◆ **Data lines**:

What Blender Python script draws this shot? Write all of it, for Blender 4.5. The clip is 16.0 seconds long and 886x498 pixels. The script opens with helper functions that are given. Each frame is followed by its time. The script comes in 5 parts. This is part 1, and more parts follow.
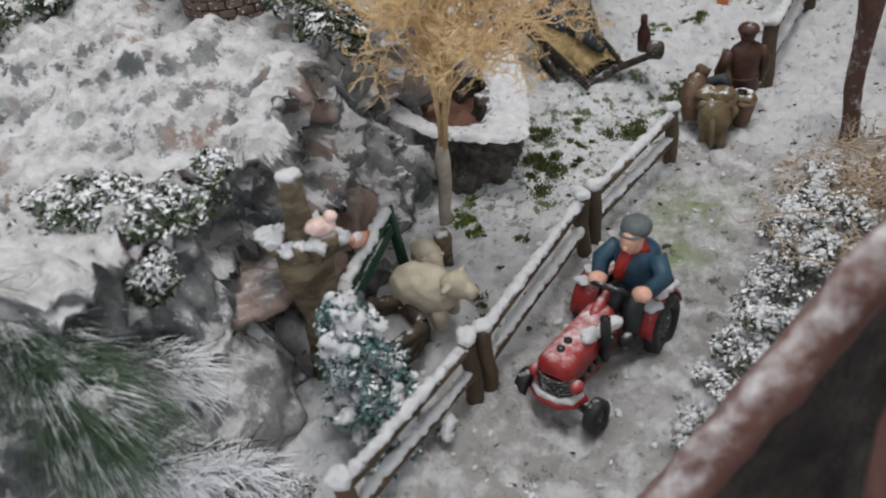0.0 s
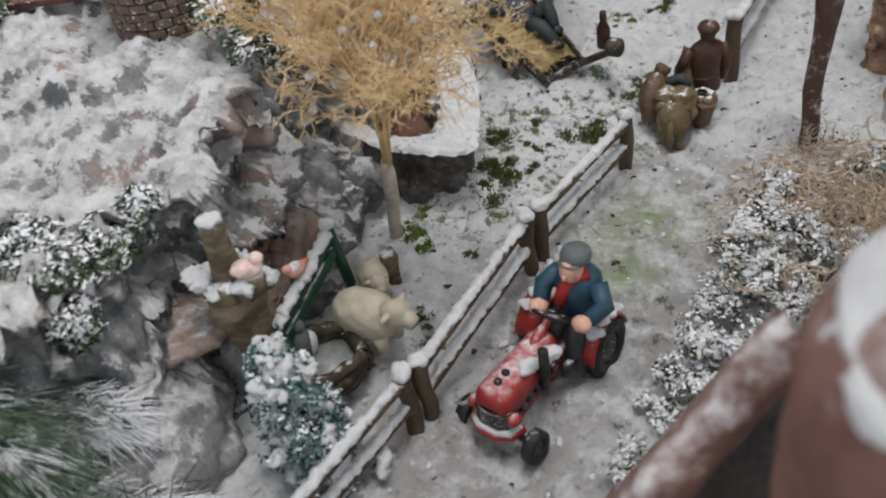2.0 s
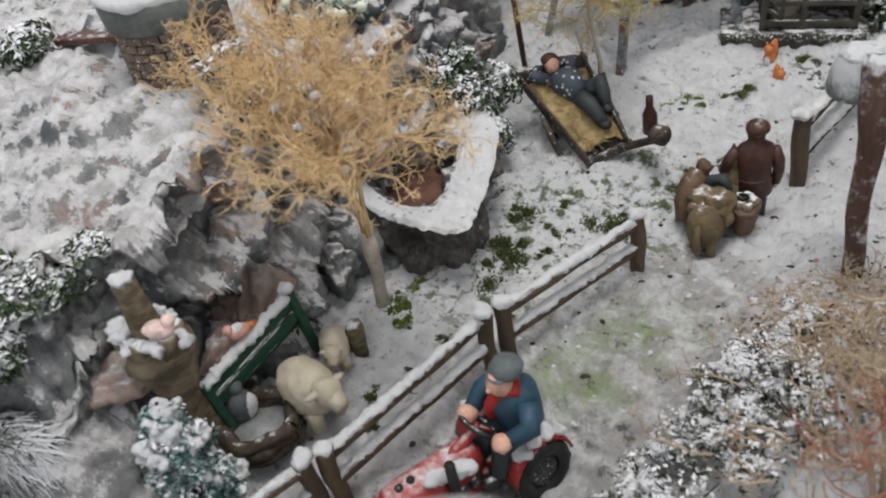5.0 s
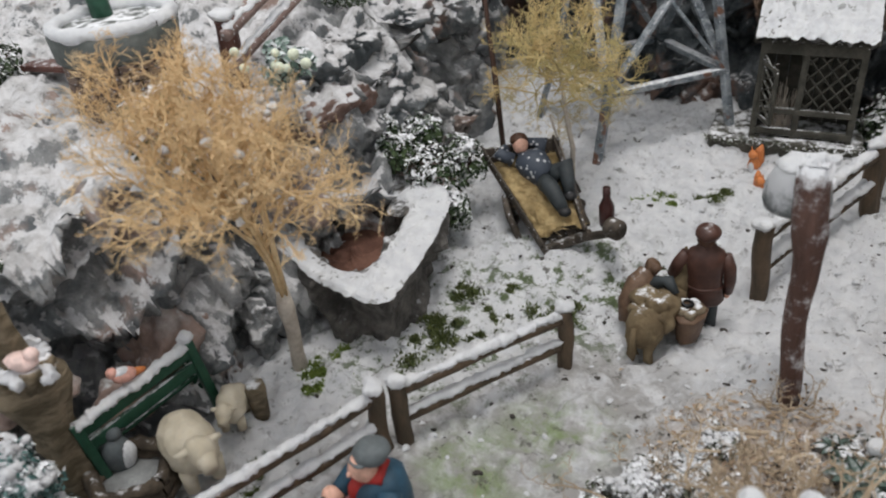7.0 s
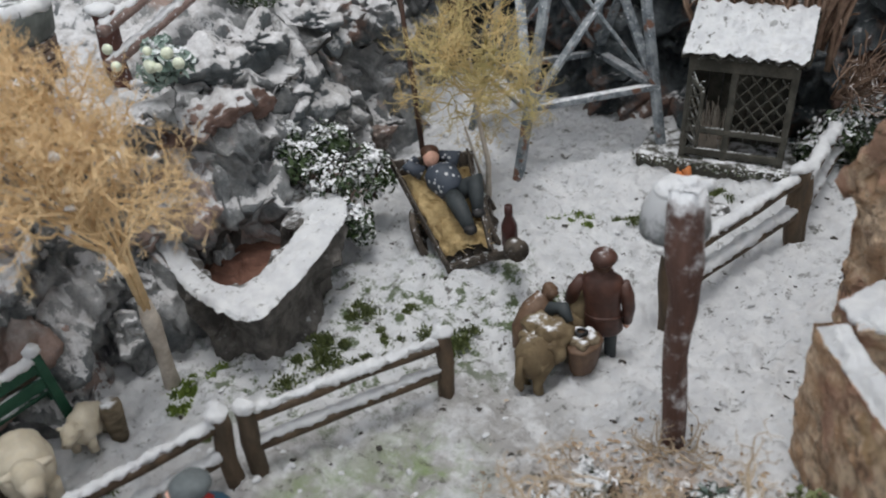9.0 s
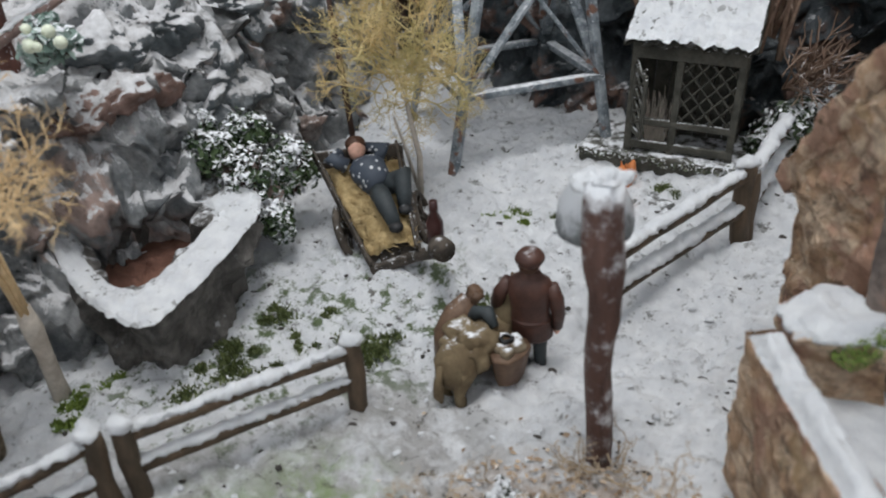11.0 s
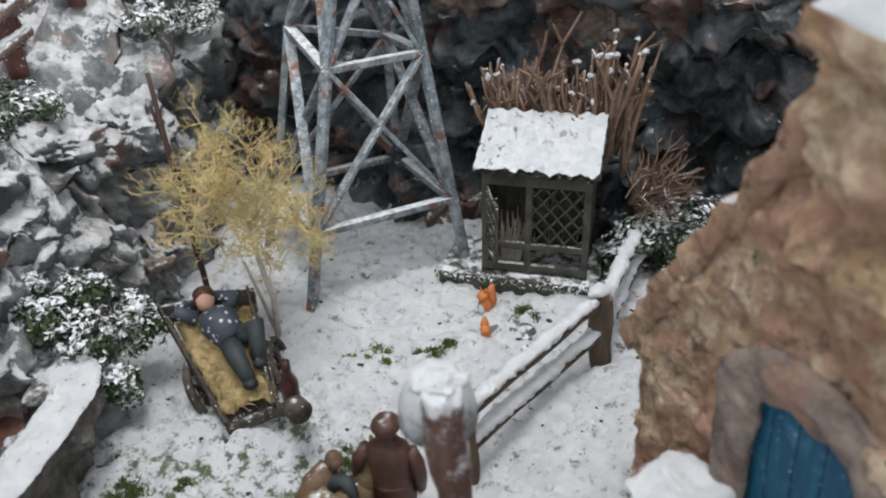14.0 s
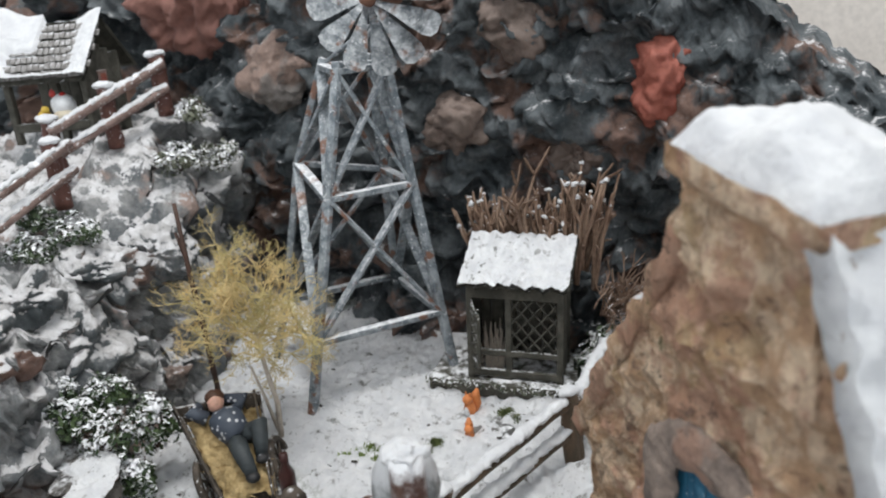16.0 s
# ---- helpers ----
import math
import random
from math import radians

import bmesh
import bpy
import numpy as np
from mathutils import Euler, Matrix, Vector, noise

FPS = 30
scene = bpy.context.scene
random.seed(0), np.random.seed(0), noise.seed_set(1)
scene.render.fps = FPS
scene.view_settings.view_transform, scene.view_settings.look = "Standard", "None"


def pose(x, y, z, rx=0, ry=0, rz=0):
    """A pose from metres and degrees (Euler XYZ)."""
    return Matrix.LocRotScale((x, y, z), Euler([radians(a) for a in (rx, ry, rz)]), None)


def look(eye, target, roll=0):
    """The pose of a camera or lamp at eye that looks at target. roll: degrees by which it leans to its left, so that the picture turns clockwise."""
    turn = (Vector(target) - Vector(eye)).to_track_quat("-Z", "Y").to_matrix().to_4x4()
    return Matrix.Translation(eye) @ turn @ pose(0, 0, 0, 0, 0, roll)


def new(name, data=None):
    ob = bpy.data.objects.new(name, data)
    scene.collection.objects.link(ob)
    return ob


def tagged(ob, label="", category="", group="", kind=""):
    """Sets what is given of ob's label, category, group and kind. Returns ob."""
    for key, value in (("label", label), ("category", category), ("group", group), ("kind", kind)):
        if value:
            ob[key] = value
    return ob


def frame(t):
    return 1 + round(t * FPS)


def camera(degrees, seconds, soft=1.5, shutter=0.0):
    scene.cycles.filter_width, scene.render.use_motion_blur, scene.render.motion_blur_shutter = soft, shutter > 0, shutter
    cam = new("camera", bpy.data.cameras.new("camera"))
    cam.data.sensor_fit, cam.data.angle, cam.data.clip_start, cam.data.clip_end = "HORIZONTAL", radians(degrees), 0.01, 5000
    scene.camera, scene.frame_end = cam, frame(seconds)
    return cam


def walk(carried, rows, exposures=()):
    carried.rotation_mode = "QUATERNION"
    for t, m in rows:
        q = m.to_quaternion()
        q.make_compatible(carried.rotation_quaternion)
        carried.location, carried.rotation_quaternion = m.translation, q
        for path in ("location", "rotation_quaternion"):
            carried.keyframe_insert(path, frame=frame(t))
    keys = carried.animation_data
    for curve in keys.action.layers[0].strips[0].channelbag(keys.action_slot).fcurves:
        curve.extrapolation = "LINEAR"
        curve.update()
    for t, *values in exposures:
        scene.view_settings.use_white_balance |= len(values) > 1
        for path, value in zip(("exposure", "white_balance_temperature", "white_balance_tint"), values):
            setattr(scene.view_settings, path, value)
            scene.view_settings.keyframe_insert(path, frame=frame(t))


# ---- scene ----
cam = camera(57.0, 16.0, 2.0)
ROWS = [
    (0, 0.0901, -0.3916, 0.2794, 52.76, 7.86, 7.74),
    (0.5, 0.0965, -0.3837, 0.286, 51.84, 8.06, 7.77),
    (1, 0.1018, -0.3749, 0.2928, 50.86, 8.47, 7.5),
    (1.5, 0.1098, -0.3662, 0.2978, 50, 8.63, 7.29),
    (2, 0.121, -0.3578, 0.2998, 49.12, 8.75, 7.44),
    (2.5, 0.1329, -0.3495, 0.3004, 49.24, 9.6, 8.76),
    (3, 0.1445, -0.3433, 0.3004, 49.57, 10, 11.14),
    (3.5, 0.1585, -0.3329, 0.3012, 50.05, 10.7, 13.81),
    (6, 0.2518, -0.2751, 0.2817, 56, 8.26, 27.21),
    (6.5, 0.2616, -0.2656, 0.2755, 57.49, 7.41, 28.6),
    (7, 0.2709, -0.2535, 0.2745, 59.33, 6.23, 29.9),
    (7.5, 0.289, -0.2364, 0.2712, 59.87, 5.72, 30.68),
    (8, 0.2962, -0.226, 0.2636, 60.03, 5.1, 31.01),
    (8.5, 0.3015, -0.2173, 0.2599, 60.09, 4.74, 31.14),
    (9, 0.3108, -0.2012, 0.2585, 60.19, 4.73, 31.2),
    (11.5, 0.3203, -0.1529, 0.2291, 59.83, 3.18, 28.86),
    (12, 0.3197, -0.1418, 0.2197, 60.26, 2.49, 26.71),
    (12.5, 0.3228, -0.128, 0.2256, 59.6, 2.58, 25.45),
    (13, 0.32, -0.1145, 0.2397, 59.64, 3.13, 23.19),
    (13.5, 0.3155, -0.1129, 0.2557, 60.27, 3.95, 21.62),
    (14, 0.3262, -0.1202, 0.2805, 62.38, 4.2, 21.41),
    (14.5, 0.3245, -0.1368, 0.2861, 64.96, 3.86, 20.63),
    (15, 0.337, -0.1482, 0.2898, 67.47, 3.88, 20.98),
    (15.5, 0.3524, -0.1545, 0.2857, 69.49, 4.64, 21.57),
    (16, 0.3685, -0.1637, 0.2912, 71.56, 5.24, 22.7),
]
walk(cam, [(t, pose(*p)) for t, *p in ROWS], [(0, -0.08, 6500, 10), (6, 0.05, 6550, 10), (9, 0.08, 6350, 9), (12.5, 0.2, 6200, 8), (16, 0.36, 6400, 8)])
cam.data.dof.use_dof = True
cam.data.dof.focus_distance = 0.47
cam.data.dof.aperture_fstop = 11.5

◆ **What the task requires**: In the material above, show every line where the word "Vector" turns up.

◆ **Result of this task**:
from mathutils import Euler, Matrix, Vector, noise
    turn = (Vector(target) - Vector(eye)).to_track_quat("-Z", "Y").to_matrix().to_4x4()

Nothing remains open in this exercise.